Elephant-Shaped Wine Dispenser

white porcelain elephant wine dispense decorated with blanket and flowers

Du Paquier Manufactory
Elephant-Shaped Wine Dispenser, ca. 1720–25
Hard-paste porcelain
9 1/8 × 18 1/4 × 6 in. (23.2 × 46.4 × 15.2 cm)
The Frick Collection; Gift from the Melinda and Paul Sullivan Collection, 2016
 

 

This is one of the most extraordinary pieces produced by the Du Paquier manufactory. It may have originally been part of an elaborate centerpiece, as was a similar piece made for Empress Anna Ivanovna, about 1740 (now in the State Hermitage Museum, St. Petersburg). The Hermitage dispenser stands above a rotating silver platter on which eight dancing figures hold cups ready to receive sweet Tokay wine from the elephant’s trunk. The elephant is ridden by a figure of Bacchus that can be lifted to fill the cavity with wine.
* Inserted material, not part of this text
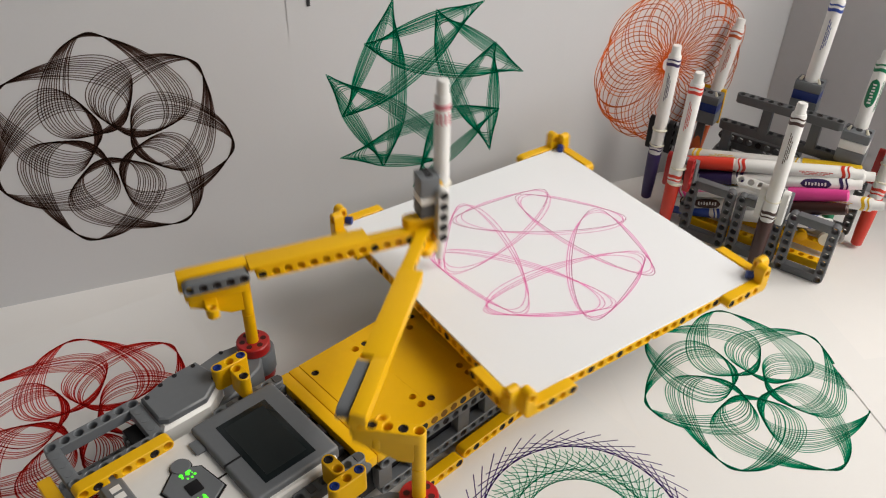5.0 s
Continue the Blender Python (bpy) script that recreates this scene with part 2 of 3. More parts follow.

Elephants were favorites of the czarina, who received one as a gift from Persian emissaries in 1736 and presented a full-size model in a festival she staged on the frozen Neva River in 1740. Although it seems that the Frick elephant was also originally painted, its current pure white surface allows the animal’s sculptural details to be clearly seen.